THE vote by the British Parliament Wednesday to renew the UK’s nuclear weapons capability is supremely disappointing. With it the government of Tony Blair finally surrenders the last shred of the “ethical foreign policy” with which it came to power a decade ago. This was a final opportunity for Blair in the closing months of his premiership to have an impact for good on world affairs. The Nuclear Nonproliferation Treaty (NPT) to which Britain is a signatory is misnamed. A key part of its texts dedicates the nuclear powers to the ultimate abolition of nuclear weapons. Abolition means total disarmament. Here was a chance for London to show the way and demonstrate its commitment to the ultimate aim of the nonproliferation deal.
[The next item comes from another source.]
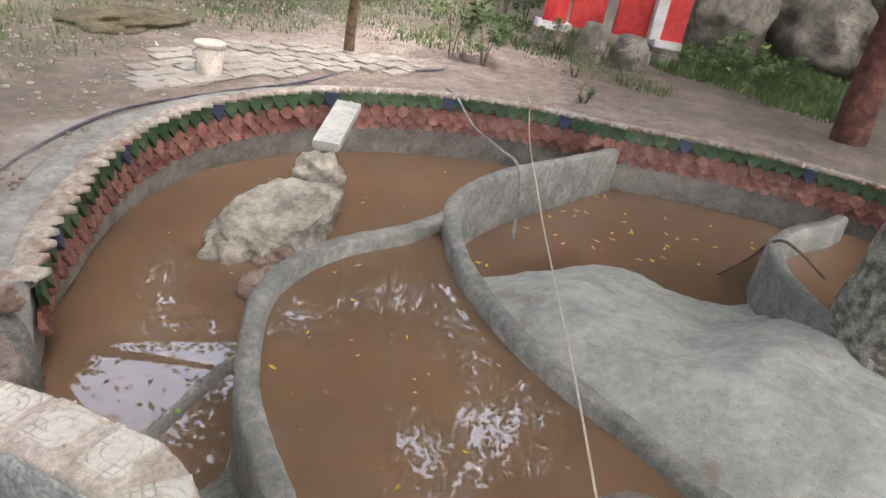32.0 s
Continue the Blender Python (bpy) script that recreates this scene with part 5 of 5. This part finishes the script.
def grass(spots, label, height, seed):
    r = np.random.default_rng(seed)
    verts, faces = [], []
    for cx, cy, rad, count in spots:
        for _ in range(count):
            a, d = r.uniform(0, 6.28), rad * math.sqrt(r.uniform())
            x, y = cx + d * math.cos(a), cy + d * math.sin(a)
            verts.append((x, y))
            faces.append((r.uniform(0, 6.28), height * r.uniform(0.5, 1.4), r.uniform(0.1, 0.7)))
    p = np.array(verts)
    z = ground_height(p[:, 0], p[:, 1])
    V, F = [], []
    for (x, y), z0, (a, h, lean) in zip(verts, z, faces):
        dx, dy = math.cos(a), math.sin(a)
        w = 0.008 + h * 0.05
        b = len(V)
        V += [(x - dy * w, y + dx * w, z0 - 0.01), (x + dy * w, y - dx * w, z0 - 0.01), (x + dx * h * lean * 0.5, y + dy * h * lean * 0.5, z0 + h * 0.7), (x + dx * h * lean, y + dy * h * lean, z0 + h)]
        F += [(b, b + 1, b + 2), (b + 2, b + 1, b + 3)]
    return thing("grass", mesh_from("grass", V, F, GRASS, False), label, "grass", kind="stuff")


grass([(7.4, 8.2, 1.3, 700), (9.5, 8.5, 1.8, 900), (11.5, 6.8, 1.5, 700), (5.2, 8.8, 1.2, 300), (8.6, 6.2, 0.7, 150), (2.2, 6.9, 0.8, 160), (14, 9, 3, 900), (12, 5.2, 0.9, 350), (3.5, 10.5, 3, 600), (1.5, 8.0, 1.6, 350), (6.5, 6.6, 0.9, 260), (8.5, 4.6, 0.8, 260), (10.2, 3.6, 0.8, 260), (9.4, 1.4, 0.5, 120), (3.2, 7.2, 0.9, 180)], "low patchy green grass beyond the paving", 0.10, 3)
grass([(x, y, 0.9, 170) for x, y in ((0.6, 6.2), (2.0, 6.0), (3.4, 6.6), (4.8, 7.2), (6.2, 7.6), (7.6, 7.0), (7.9, 5.6), (9.2, 5.0), (9.6, 6.8), (10.8, 5.4), (10.6, 2.4), (9.6, 2.6), (4.0, 8.2), (2.6, 8.4), (8.6, 9.4), (0.2, 7.6))], "sparse low weeds and grass on trodden soil", 0.055, 6)
grass([(12.6, 1.0, 1.5, 2600), (13.8, -0.2, 1.6, 2600), (11.5, -0.6, 1.0, 900), (15, 1.5, 1.5, 800), (11.0, 2.9, 0.7, 260), (12.0, 3.6, 0.8, 300)], "leafy light green weeds in front of the stones", 0.15, 4)

BUSH = crown_mesh("foliage", 0.40, 0.42, 520, 61, 0.075)
BUSH.materials.clear()
BUSH.materials.append(GRASS)
for x, y, h, s in ((7.50, 3.75, 0.55, 1.15), (7.75, 3.35, 0.45, 1.0), (7.3, 1.6, 0.12, 0.35), (8.7, 2.3, 0.25, 0.6), (10.3, 3.3, 0.3, 0.8), (9.9, 3.9, 0.2, 0.8), (12.3, 4.9, 0.6, 1.7), (13.2, 5.8, 0.5, 1.6), (12.2, 1.3, 0.2, 1.0), (12.7, 0.6, 0.25, 1.2), (13.2, -0.1, 0.2, 1.1), (13.4, 1.0, 0.3, 1.3), (12.3, -0.5, 0.15, 0.9)):
    z = float(ground_height(np.array([x]), np.array([y]))[0])
    b = holder("bush", "loose green bush with thin upright stems", "bush", pose(x, y, z), "bushes")
    for q in range(4):
        a = q * 1.6 + x
        part("stem", tube("stem", [(0.02 * math.cos(a), 0.02 * math.sin(a), -0.03), (0.10 * math.cos(a), 0.10 * math.sin(a), h * 0.8), (0.2 * s * math.cos(a), 0.2 * s * math.sin(a), h * (1.2 + 0.5 * (q == 0)))], (0.010, 0.003), STICK, 6, 0.06), b)
    part("foliage", BUSH, b, m=pose(0, 0, h, 0, 0, x * 50) @ Matrix.Scale(s, 4))

thin = holder("young_tree", "slim grey-brown young tree trunk beside the paving", "tree", pose(6.25, 4.60, 0.25))
part("trunk", tube("trunk", [(0, 0, -0.1), (0.03, 0.02, 0.5), (0.10, 0.02, 1.2), (0.2, 0.05, 2.6), (0.25, 0.1, 4.2)], (0.075, 0.03), BARK_BROWN, 12, 0.06, 0.15), thin)
part("crown", CROWN, thin, m=pose(0.3, 0.1, 5.0) @ Matrix.Scale(0.6, 4))
RED_BARK = material("red_bark", [(0.06, 0.022, 0.018), (0.11, 0.042, 0.033), (0.17, 0.08, 0.06)], 0.15, bump=0.8, grain=0.012)
red = holder("red_trunk", "reddish-brown tree trunk with a coiled cable beside it", "tree", pose(9.55, -1.42, 0.25))
part("trunk", tube("trunk", [(0, 0, -0.2), (0.0, 0, 0.2), (0.05, 0.03, 1.0), (0.15, 0.05, 2.4), (0.2, 0.1, 4.5)], (0.23, 0.14), RED_BARK, 18, 0.07, 0.15), red)
thing("cable_coil", tube("cable_coil", [(9.2, -1.75, 0.95), (9.15, -1.85, 0.6), (9.25, -2.05, 0.42), (9.4, -2.2, 0.5), (9.45, -2.25, 0.9), (9.4, -2.1, 1.3)], 0.03, PIPE, 10, 0.05), "dark looped cable hanging beside the red trunk", "cable")

# ---- red gate with its plinth ----
RED_PAINT = material("red_paint", [(0.36, 0.02, 0.02), (0.48, 0.03, 0.03), (0.55, 0.05, 0.045)], 0.4, rough=(0.4, 0.6), bump=0.1, grain=0.008, flecks=0.0)
WHITE_PAINT = material("white_paint", [(0.55, 0.55, 0.55), (0.7, 0.7, 0.7)], 0.3, bump=0.2, grain=0.008)


def block(name, mat, size, bevel=0.01):
    bm = bmesh.new()
    bmesh.ops.create_cube(bm, size=1)
    bmesh.ops.scale(bm, vec=size, verts=bm.verts)
    bmesh.ops.bevel(bm, geom=bm.edges[:], offset=bevel, segments=2)
    me = bpy.data.meshes.new(name)
    bm.to_mesh(me)
    bm.free()
    me.materials.append(mat)
    return me


FAR_ROCK = material("far_rock", [(0.10, 0.095, 0.08), (0.22, 0.20, 0.17), (0.36, 0.33, 0.28)], 0.5, bump=1.0, grain=0.03)
gate = holder("gateway", "red painted gateway wall with a pale post on stone steps", "gateway", pose(11.56, 2.75, 0.25, 0, 0, -57))
for foot, wide in ((-1.15, 0.62), (0.95, 0.52)):
    for k in range(3):
        part("plinth", block("plinth", FAR_ROCK, (wide + 0.12 - 0.05 * k, 0.62 - 0.08 * k, 0.11)), gate, "weathered stone step", pose(foot, 0, 0.06 + 0.112 * k))
    part("base", block("base", WHITE_PAINT, (wide, 0.40, 0.12)), gate, "white painted foot", pose(foot, 0, 0.41))
part("panel", block("panel", RED_PAINT, (0.42, 0.14, 2.4)), gate, m=pose(1.02, 0, 1.66))
part("panel", block("panel", RED_PAINT, (0.42, 0.14, 2.4)), gate, m=pose(-1.15, 0, 1.66))
part("panel", block("panel", RED_PAINT, (0.62, 0.10, 2.4)), gate, m=pose(0.28, 0.10, 1.62))
part("panel", block("panel", RED_PAINT, (0.60, 0.10, 2.4)), gate, m=pose(-0.55, 0.10, 1.62))
part("post", block("post", WHITE_PAINT, (0.20, 0.2, 2.4)), gate, "bluish-white post", pose(0.70, -0.02, 1.66))
MOSS = material("mossy_earth", [(0.06, 0.05, 0.028), (0.11, 0.09, 0.05), (0.17, 0.14, 0.085)], 0.25, bump=1.0, grain=0.02)
for x, y, z, sx, sy, sz, seed in ((10.45, 2.75, 0.16, 0.28, 0.26, 0.42, 71), (10.8, 2.15, 0.14, 0.33, 0.28, 0.38, 72), (15.6, 1.6, 0.2, 1.1, 0.9, 1.0, 73), (16.2, -0.2, 0.2, 1.2, 1.0, 1.1, 74), (15.8, -2.2, 0.2, 1.2, 1.0, 0.9, 75), (17.0, 0.8, 1.2, 1.3, 1.1, 1.0, 76), (17.2, -1.6, 1.1, 1.2, 1.0, 1.0, 77), (4.75, 7.1, 0.12, 0.95, 0.6, 0.14, 78), (1.8, 10.5, 0.1, 1.6, 1.1, 0.5, 79)):
    thing("rock", boulder("rock", (sx, sy, sz), MOSS if seed in (78, 79) else FAR_ROCK, seed, 0.3, detail=1.9), "weathered grey-brown rock standing among weeds" if seed < 78 else "low mossy rock on the far ground", "rock", "rocks", m=pose(x, y, z, 0, 0, seed * 37))


# ---- tiles on the low wall ----
run = np.concatenate([[0], np.cumsum(np.linalg.norm(np.diff(tile_path, axis=0), axis=1))])
tangent = np.gradient(tile_path, axis=0)
for k, s in enumerate((0.235, 0.510, 0.782, 1.066, 1.410, 1.752, 2.035, 2.313, 2.610, 2.900)):
    x, y = np.interp(s, run, tile_path[:, 0]), np.interp(s, run, tile_path[:, 1])
    tx, ty = np.interp(s, run, tangent[:, 0]), np.interp(s, run, tangent[:, 1])
    z = float(TILE_TOP(s / run[-1]))
    rise = (float(TILE_TOP((s + 0.1) / run[-1])) - float(TILE_TOP((s - 0.1) / run[-1]))) / 0.2
    along = Vector((tx, ty, 0)).normalized()
    along = Vector((along.x, along.y, rise)).normalized()
    across = Vector((-along.y, along.x, 0)).normalized()
    normal = along.cross(across)
    basis = Matrix((along, across, normal)).transposed().to_4x4()
    part("tile", TILES[(k * 2 + k // 3) % 3], tile_wall, m=Matrix.Translation((x + 0.001 * across.x, y + 0.001 * across.y, z - 0.024)) @ basis @ pose(0, 0, -0.004, 0.5 * math.sin(k * 2.1), 0.5 * math.cos(k * 1.7), 90 * (k % 4) + 3 * math.sin(k * 5)))


def scale_mesh(name, mat, width, height, pointed):
    """One overlapping wall tile: a thick plate with a rounded or pointed foot."""
    n = 10
    rim = []
    for i in range(n + 1):
        a = math.pi * i / n
        if pointed:
            f = 1 - abs(math.cos(a))
            x, z = -math.cos(a) * width / 2, -height * (0.35 + 0.65 * f)
        else:
            x, z = -math.cos(a) * width / 2, -height * (0.5 + 0.5 * math.sin(a))
        rim.append((x, z))
    outline = [(-width / 2, 0.0)] + rim + [(width / 2, 0.0)]
    verts = [(x, -0.012 - 0.028 * (-z / height) - 0.01 * (1 - (2 * x / width) ** 2), z) for x, z in outline] + [(x, 0.012 - 0.010 * (-z / height), z) for x, z in outline]
    k = len(outline)
    faces = [tuple(range(k)), tuple(range(k, 2 * k))[::-1]] + [(i, i + k, (i + 1) % k + k, (i + 1) % k) for i in range(k)]
    return mesh_from(name, verts, faces, mat, False)


orun = np.concatenate([[0], np.cumsum(np.linalg.norm(np.diff(outer_path, axis=0), axis=1))])
otan = np.gradient(outer_path, axis=0)
STEP = 0.152
red, green, blue = scale_mesh("scale_tile", RED_SCALE, 0.15, 0.12, False), scale_mesh("scale_tile", GREEN_SCALE, 0.155, 0.16, True), scale_mesh("scale_tile", BLUE_SCALE, 0.155, 0.16, True)
count = int((orun[-1] - 0.15) / STEP)
for row in range(4):
    for k in range(min(count, 75)):
        s = 0.08 + STEP * (k + 0.5 * (row % 2))
        x, y = np.interp(s, orun, outer_path[:, 0]), np.interp(s, orun, outer_path[:, 1])
        tx, ty = np.interp(s, orun, otan[:, 0]), np.interp(s, orun, otan[:, 1])
        a = math.degrees(math.atan2(ty, tx))
        z = OUT_TOP(s / orun[-1]) - 0.015 - (0 if row == 0 else 0.055 + 0.075 * row)
        me = red if row else blue if k % 9 == 4 else green
        out = 0.042 - 0.006 * row
        part("scale_tile", me, outer_wall, m=pose(x + out * math.sin(math.radians(a)), y - out * math.cos(math.radians(a)), z, random.uniform(-7, 5), random.uniform(-6, 6), a + random.uniform(-4, 4)))


# wavy red-brown coping along the rim
rim_rows = []
olat = sides(outer_path)
for run_at in np.arange(0, orun[-1], 0.012):
    ox, oy = [float(np.interp(run_at, orun, outer_path[:, k])) for k in (0, 1)]
    lx, ly = [float(np.interp(run_at, orun, olat[:, k])) for k in (0, 1)]
    t = OUT_TOP(run_at / orun[-1])
    saw = ((run_at - 0.08) / STEP + 0.5) % 1.0
    wave = (min(1.0, saw / 0.72) ** 1.5) * (1 - max(0.0, (saw - 0.80) / 0.20)) * (0.8 + 0.5 * noise.noise(Vector((int(run_at / STEP) * 1.7, 4, 3))))
    jit = 0.01 * noise.noise(Vector((run_at * 7, 2, 77)))
    prof = [(-0.005, t - 0.03), (-0.030 - 0.085 * wave + jit, t - 0.006 - 0.008 * wave), (-0.026 - 0.088 * wave + jit, t + 0.010 + 0.014 * wave), (0.01, t + 0.018 + 0.03 * wave + jit), (0.05, t + 0.016 + jit), (0.09, t + 0.010), (0.10, t - 0.02)]
    rim_rows.append([(ox + lx * o, oy + ly * o, z) for o, z in prof])
part("coping", strip_sheet("coping", rim_rows, COPING), outer_wall, "wavy weathered pink-brown coping")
A British decision to abandon nuclear weapons would have had significant repercussions. The position of France, the other European nuclear power, would have been undermined. The Americans — whose weapons technology the British use, and the Russians would have been forced again to acknowledge the NPT promises they made. The impetus would then have moved to China and India and Pakistan. As the Middle East’s only nuclear power, Israel might have been forced to disarm and Iran to abandon its apparent atomic weapons program. So much might have been achieved had the British government seized this unique opportunity to keep its NPT promises. But Tony Blair has thrown the chance away.
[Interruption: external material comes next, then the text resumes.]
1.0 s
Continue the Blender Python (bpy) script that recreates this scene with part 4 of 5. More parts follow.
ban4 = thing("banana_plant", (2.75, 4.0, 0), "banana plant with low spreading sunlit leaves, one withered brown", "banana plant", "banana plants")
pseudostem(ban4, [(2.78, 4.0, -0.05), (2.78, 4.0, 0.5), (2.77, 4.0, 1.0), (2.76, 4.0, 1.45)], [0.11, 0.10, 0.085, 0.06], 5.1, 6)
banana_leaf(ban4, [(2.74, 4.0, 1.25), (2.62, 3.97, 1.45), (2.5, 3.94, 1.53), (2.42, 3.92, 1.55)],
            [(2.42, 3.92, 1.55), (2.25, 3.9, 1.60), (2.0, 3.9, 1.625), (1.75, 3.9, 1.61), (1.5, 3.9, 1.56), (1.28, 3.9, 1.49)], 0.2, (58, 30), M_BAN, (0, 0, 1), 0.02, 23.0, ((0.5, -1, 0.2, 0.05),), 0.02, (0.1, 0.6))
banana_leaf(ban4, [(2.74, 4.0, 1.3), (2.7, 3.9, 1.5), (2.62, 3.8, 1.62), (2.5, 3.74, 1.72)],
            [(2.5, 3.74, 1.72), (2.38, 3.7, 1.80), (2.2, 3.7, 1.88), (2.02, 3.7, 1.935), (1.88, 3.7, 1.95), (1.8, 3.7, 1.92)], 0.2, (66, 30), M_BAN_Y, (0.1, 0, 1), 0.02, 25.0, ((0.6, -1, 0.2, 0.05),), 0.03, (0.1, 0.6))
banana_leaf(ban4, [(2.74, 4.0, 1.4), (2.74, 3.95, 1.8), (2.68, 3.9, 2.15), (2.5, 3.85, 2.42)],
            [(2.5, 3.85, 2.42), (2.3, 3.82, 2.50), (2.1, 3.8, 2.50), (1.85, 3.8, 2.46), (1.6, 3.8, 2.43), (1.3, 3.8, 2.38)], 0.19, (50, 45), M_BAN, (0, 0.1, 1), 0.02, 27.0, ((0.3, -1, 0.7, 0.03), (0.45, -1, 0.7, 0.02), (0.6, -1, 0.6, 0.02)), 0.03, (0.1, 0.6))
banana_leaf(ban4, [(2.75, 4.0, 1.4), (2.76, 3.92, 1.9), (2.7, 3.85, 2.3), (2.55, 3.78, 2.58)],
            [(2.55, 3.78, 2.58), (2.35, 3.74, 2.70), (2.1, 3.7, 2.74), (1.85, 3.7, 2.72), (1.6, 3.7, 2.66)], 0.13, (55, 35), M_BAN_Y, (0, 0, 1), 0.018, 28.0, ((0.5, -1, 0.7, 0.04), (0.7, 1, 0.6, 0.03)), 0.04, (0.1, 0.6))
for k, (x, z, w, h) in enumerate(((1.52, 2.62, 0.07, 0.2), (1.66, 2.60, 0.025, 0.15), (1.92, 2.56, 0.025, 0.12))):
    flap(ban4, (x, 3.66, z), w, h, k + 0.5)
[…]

It is surely no coincidence that the nuclear vote in the British Parliament was a replay of Blair’s catastrophic decision to back the Bush invasion of Iraq. On both occasions, because a large number of government legislators rebelled, the vote was only won with the wholehearted support of the opposition Conservatives. They, like President Bush’s erstwhile Democrat supporters, are busy trying to talk themselves out of their once-wholehearted commitment to the Iraq debacle. They will surely also rue the day they threw up this chance to change the nature of international armaments.
The Blair government has sold the pass. The time to draw a marker in the sand and show the way to existing and would-be nuclear-armed states was now. What was so depressing was that throughout the debate, no British government voice seriously addressed the issue of nuclear disarmament. Instead, Blair insisted that the world was becoming ever more insecure and it would therefore be madness for the British to abandon the nuclear card. The madness is surely the inability to recognize that it is the threatening presence of existing nuclear-armed powers that is propelling threatened states like Iran and North Korea into nuclear armament.
Blair may fear that without its nuclear option, the UK might no longer be able to punch above its weight in world affairs. The absolute reverse is true. Had he quit this wicked weaponry, Britain’s world standing would have been immense.